Letter to the Editor: Regional Transportation Council needs to act now

June 13, 2024by John Ley0

“New Normal” of reduced transit ridership and increased use of cars

The Reflector

Monday, June 10, 2024

Our Regional Transportation Council (RTC) recently said there is a “new normal.” More people are working from home — up 150%. People have resumed driving, but significantly fewer people are using transit for work in Oregon. They report that Clark County has added 39,000 new citizens — the equivalent of a new Ridgefield and new Battle Ground.

Yet Director Matt Ransom stated, “We shouldn’t immediately look to expand freeways.” He told us, “Don’t run first to widen the roadway because you have a little congestion.”

How long do we have to wait until elected officials begin widening roadways? How long do we have to wait until the RTC begins planning new transportation corridors? They never answer that question.

It’s been half a century since planning was underway for a new transportation corridor. It’s been over 40 years since a new transportation corridor and bridge were built. In 2008, the RTC “visioning study” was published. It said when Clark County’s population reached 1 million, we would need two new bridges and transportation corridors over the Columbia River.

Today, we are 110,000 people closer to that million, with 39,000 added in just four years. We have over 520,000 people today.

If it takes 10 to 20 years to plan and build a new bridge and transportation corridor, when will the RTC Board put those two new bridges into their 20-year transportation plan? Will they wait until the population hits 700,000 or 800,000? By that time we will be stuck in complete gridlock. Portland has the nation’s 12th worst traffic congestion!

Drivers and freight haulers will be cursing the lack of planning in the 21st century. The Interstate Bridge Replacement (IBR), with only three through-lanes, is promising travel times will double by 2045.

The “new normal” tells us we should not be spending $2 billion for a 3-mile light rail extension. That money could build two or three new bridges over the Columbia River. We know this because Washington and Oregon will spend $520 million building a new bridge at Hood River and White Salmon.

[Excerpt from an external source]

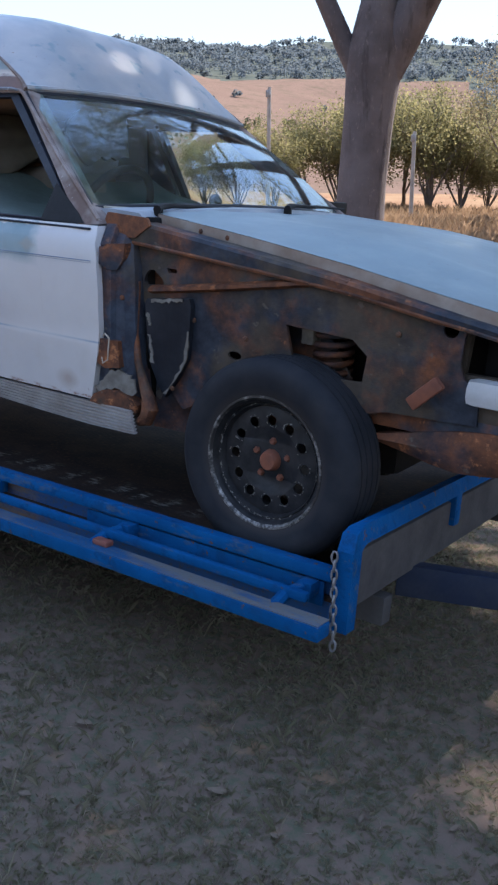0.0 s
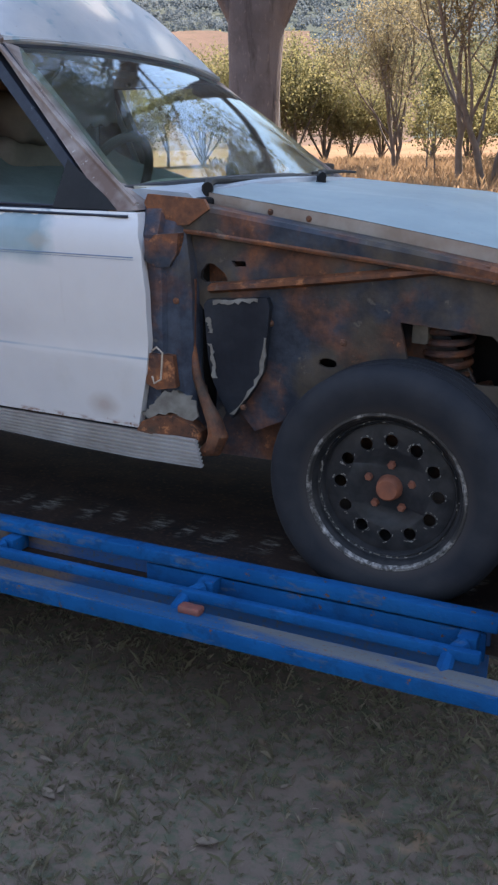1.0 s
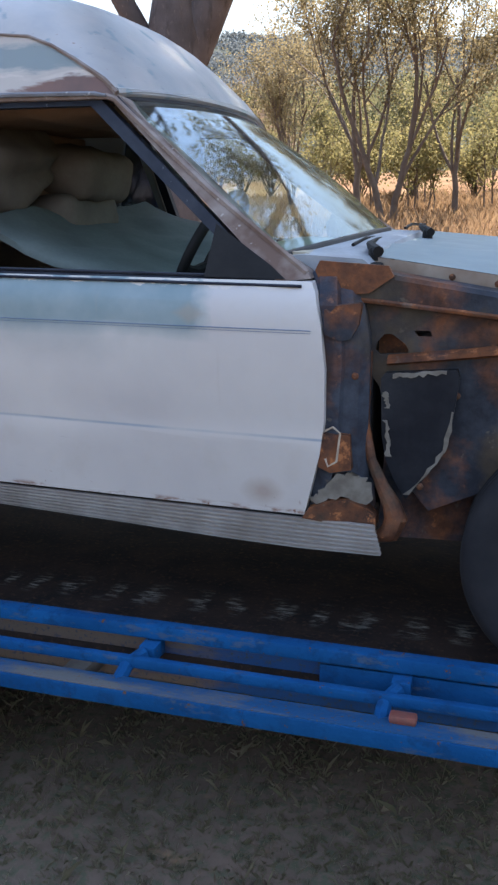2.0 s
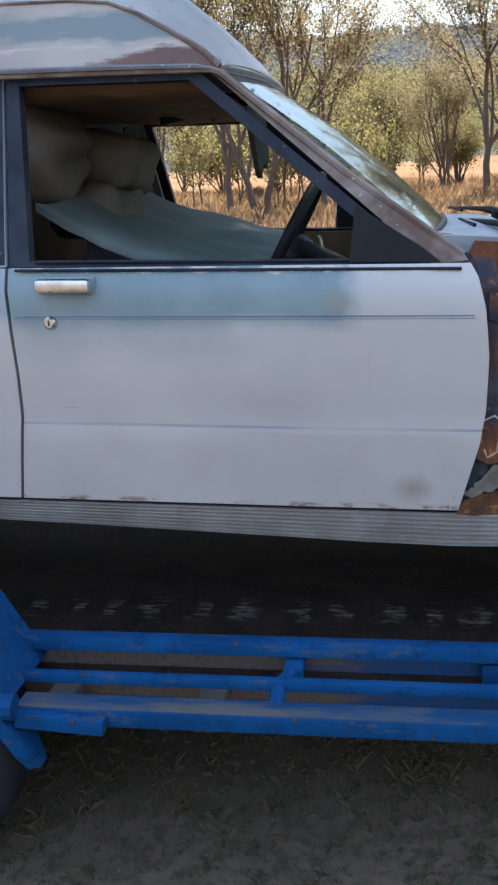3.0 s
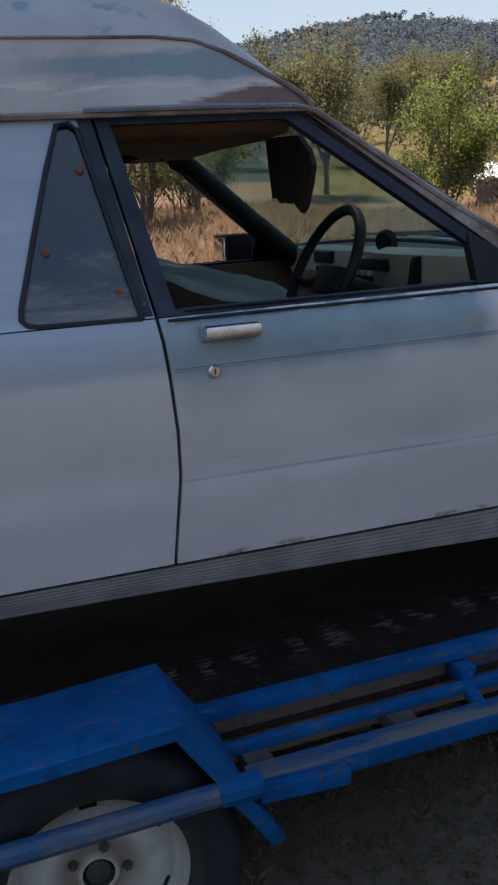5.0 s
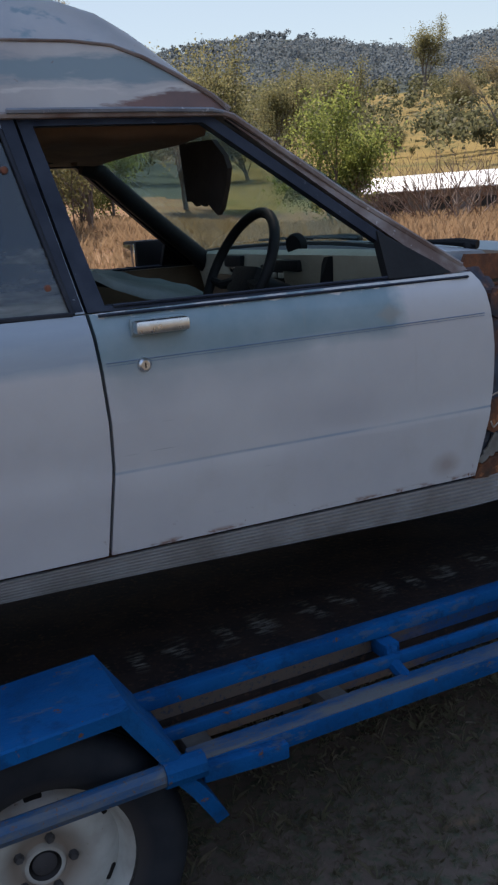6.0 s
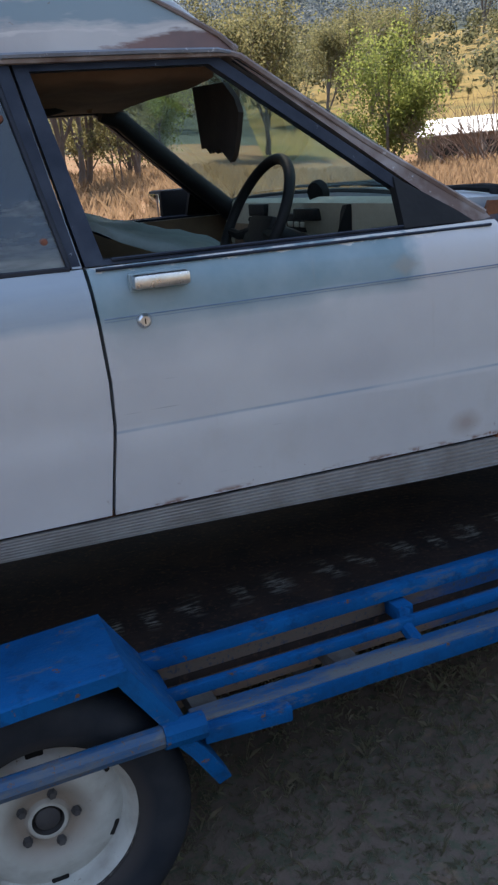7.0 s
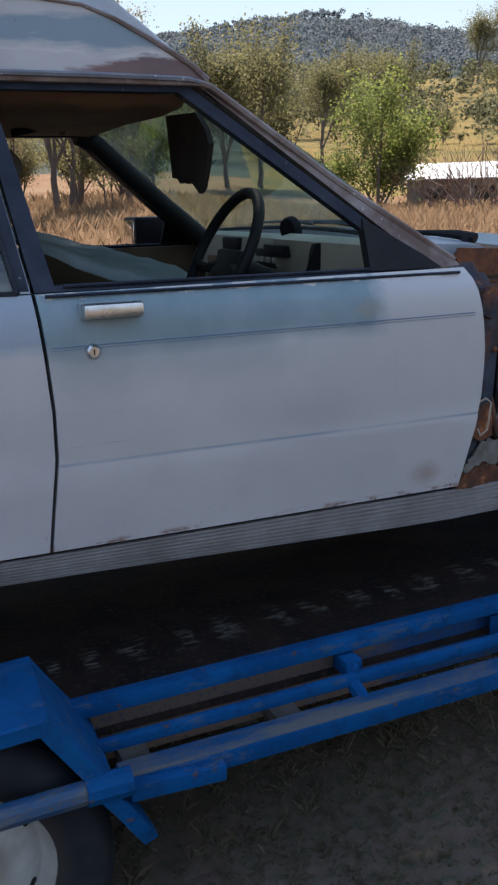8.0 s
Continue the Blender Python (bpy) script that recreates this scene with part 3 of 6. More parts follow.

Nobody believes the IBR’s fake numbers of 26,000 to 33,000 transit riders on the Interstate 5 corridor by 2045. Since there is a “new normal” with no increase in cross-river transit ridership, will the RTC board demand the IBR team update its transit ridership projections?

Here’s the math: We’ve added 39,000 new people, but only two more people are riding the I-5 C-Tran Express buses on an average day, down from pre-pandemic lows? That should scream “don’t waste money on high-capacity transit right now.”

The IBR is telling people that nearly half of the new bridge structure will not be for cars and trucks and freight haulers. They want to charge drivers tolls in order to pay for transit and biking and pedestrians who “might” cross the river on the replacement bridge.

We must act now to relieve traffic congestion and save people time! That is the people’s No. 1 priority!